When I was in grade school, I would guess around the 4th or 5th grade, the Rush County Museum was dedicated. The ceremonies took place in front of the building and Perkins Street was blocked off for the festivities. The high school and Graham Annex grade school were located right across from the newly dedicated museum so we were herded to Perkins Street and were the audience for the event.
There were numerous other organizations that took part in the dedication, one of which was the Rush County Chapter of the Daughters of the American Revolution. I was drawn to their booth and found they were selling a short history of Rush County copyrighted around 1900 for all of 50 cents. At the time, this was a huge expenditure for me, but one I felt was well worth it. I dug deep and found my 50 cents and became the proud owner of the booklet, which I still have and treasure.

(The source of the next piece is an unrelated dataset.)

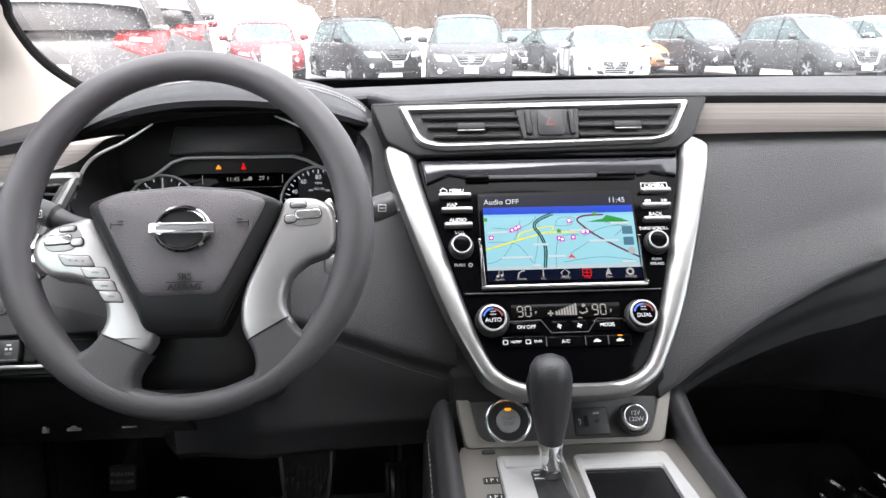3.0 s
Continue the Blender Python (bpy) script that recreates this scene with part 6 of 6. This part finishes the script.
car("dark grey SUV with red tail lights and frosted rear glass", TAUPE, True, pose(-3.26, 8.5, 0.03, 0, 0, 16), False, glaze=FROST)
car("dark SUV next in the line with red tail lights", TAUPE, True, pose(-3.88, 13.39, 0.1, 0, 0, 14), False, glaze=FROST)
car("red SUV further along the line of cars", REDP, True, pose(-5.04, 19.71, 0.1, 0, 0, 12), False)
car("silver sedan further along the line of cars", SILVER, False, pose(-8.2, 24.5, 0, 0, 0, 10), False)
car("red sedan at the far end of the line", REDP, False, pose(-9.8, 31, 0, 0, 0, 10), False)
car("maroon SUV parked alongside with chrome door handle", MAROON, True, pose(-2.98, 2.93, -0.045, 0, 0, 186), False)
solid("utility_box", box(B(), (-2.47, 18.5, 0.75), (0.60, 0.5, 0.87), 0.06), pmat("cream_box", (0.75, 0.72, 0.62), 0.6, var=0.08), "cream utility box standing in the snow", "utility box")

for x, y, h in ((7.5, 44.5, 9), (-2.9, 50, 9), (32.4, 30.9, 9)):
    lp = thing("light_pole", (x, y, 0), "tall pale lot light pole", "light pole")
    part("pole", sweep(B(), [(x, y, 0), (x, y, h)], [0.11, 0.08], 10), pmat("galvanised", (0.5, 0.5, 0.5), 0.5, metal=0.3), lp)
    part("lamp_head", box(B(), (x, y - 0.4, h), (0.35, 0.9, 0.14), 0.04), ALLOY, lp)
    part("foot", lathe(B(), [(0.3, 0), (0.3, 0.7), (0.25, 0.75), (0.05, 0.75)], axes((x, y, 0), (1, 0, 0), (0, 1, 0)), 16), pmat("pole_concrete", (0.4, 0.39, 0.37), 0.9), lp)

# wooded slope
HILL = pmat("leaf_litter", (0.20, 0.150, 0.122), 0.95, var=0.5, vscale=0.35, bump=0.6, bscale=3)


def hill_z(x, y):
    d = math.hypot(x - 0, y) - 46
    return max(-0.2, 18 * smooth01(0, 62, d) * smooth01(-0.9, -0.1, math.atan2(x, y) + 0.35) + 0.6 * noise.noise((x * 0.1, y * 0.1, 0)) * smooth01(0, 5, d) - 0.2)


def hill(u, v):
    a, r = -0.9 + 2.9 * u, 44 + 110 * v
    x, y = r * math.sin(a), r * math.cos(a)
    return (x, y, hill_z(x, y))


solid("wooded_slope", sheet(B(), hill, 90, 26), HILL, "brown leaf-strewn hillside behind the lot", "hillside", "structure")
rng = np.random.default_rng(11)
V, Fc = [], []


def stick(p, q, r0, r1):
    d = (q - p)
    s = d.cross(Vector((0.3, 0.2, 1))).normalized()
    w = s.cross(d).normalized()
    n0 = len(V)
    for c, r in ((p, r0), (q, r1)):
        for k in range(3):
            a = 2 * math.pi * k / 3
            V.append(c + s * (r * math.cos(a)) + w * (r * math.sin(a)))
    for k in range(3):
        j = (k + 1) % 3
        Fc.append((n0 + k, n0 + j, n0 + 3 + j, n0 + 3 + k))


for i in range(760):
    a, r = rng.uniform(-0.75, 1.75), 47 + 75 * rng.random() ** 1.4
    x, y = r * math.sin(a), r * math.cos(a)
    h = rng.uniform(9, 17)
    b = Vector((x, y, hill_z(x, y) - 0.3))
    lean = Vector((rng.normal(0, 0.05), rng.normal(0, 0.05), 1))
    r0 = rng.uniform(0.03, 0.085)
    stick(b, b + lean * h * 0.55, r0, r0 * 0.6)
    stick(b + lean * h * 0.55, b + lean * h, r0 * 0.6, 0.02)
    for _ in range(16):
        t = rng.uniform(0.08, 0.97)
        p = b + lean * h * t
        az, up = rng.uniform(0, 6.28), rng.uniform(0.2, 1.1)
        ln = h * 0.30 * (1.1 - t) + 0.9
        q = p + Vector((math.cos(az), math.sin(az), up)) * ln
        stick(p, q, 0.035, 0.010)
        for _ in range(3):
            t2 = rng.uniform(0.3, 1.0)
            p2 = p.lerp(q, t2)
            q2 = p2 + Vector((rng.normal(), rng.normal(), rng.uniform(-0.3, 1.2))) * 0.5 * ln * 0.6
            stick(p2, q2, 0.016, 0.008)
# undergrowth
for i in range(15000):
    a, r = rng.uniform(-0.75, 1.75), 45 + 60 * rng.random() ** 1.5
    x, y = r * math.sin(a), r * math.cos(a)
    b = Vector((x, y, hill_z(x, y) - 0.1))
    for _ in range(3):
        stick(b, b + Vector((rng.normal(0, 1.1), rng.normal(0, 1.1), rng.uniform(0.5, 5.0))), 0.016, 0.007)
me = bpy.data.meshes.new("bare_woods")
me.from_pydata([tuple(v) for v in V], [], Fc)
me.materials.append(pmat("bark", (0.176, 0.134, 0.106), 0.9, var=0.5, vscale=0.5))
tagged(new("bare_woods", me), "bare brown winter trees and brush on the slope", "woods", kind="stuff")

# dealership seen in the door mirror
bd = thing("dealership_building", (6, -38, 0), "dealership with glass front and tan fascia", "building")
part("wall", box(B(), (15, -62, 3.2), (31, 12, 6.4), 0.1), pmat("tan_render", (0.42, 0.33, 0.25), 0.8, var=0.1, vscale=0.5), bd)
part("roof", box(B(), (15, -62, 6.6), (31.6, 12.6, 0.5), 0.1), pmat("roof_edge", (0.5, 0.48, 0.45), 0.6), bd)
part("fascia", box(B(), (15, -55.8, 4.6), (30, 0.3, 1.3), 0.05), pmat("fascia_brown", (0.22, 0.12, 0.08), 0.6), bd)
part("shop_window", box(B(), (15, -55.9, 2.1), (27, 0.1, 3.0), 0.02), CARGLASS, bd)
tower = part("glass_front", box(B(), (9.1, -45, 7), (10.4, 10, 14), 0.1), pmat("facade_glass", (0.30, 0.36, 0.38), 0.08, coat=0.5, var=0.2), bd)
for k in range(7):
    part("mullion", box(B(), (4.0 + 1.7 * k, -39.95, 7), (0.16, 0.14, 13.9), 0.01), INK, tower)
    part("side_mullion", box(B(), (3.87, -49.8 + 1.6 * k, 7), (0.14, 0.16, 13.9), 0.01), INK, tower)
for k in range(8):
    part("transom", box(B(), (9.1, -39.95, 0.5 + 1.8 * k), (10.4, 0.14, 0.14), 0.01), INK, tower)
    part("side_transom", box(B(), (3.87, -45, 0.5 + 1.8 * k), (0.14, 10, 0.14), 0.01), INK, tower)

After the dedication we were allowed to tour the buildings that had been dedicated that day. This and the amount of information available from many local historians of the time certainly tended to get me very interested in history, especially Rush County history. I took the book home and my mother thought it was great I was interested enough to buy the book, knowing the cost was great for me at the time. Dad showed little interest and thought I possibly had wasted 50 cents, but did nothing to detract me from my new found interest. I still have that booklet today and read it off and on and really enjoy it. I found a lot of things about the county I had not known before. Being young, impressionable and interested I really got into the story of the only execution ever done in Rush County.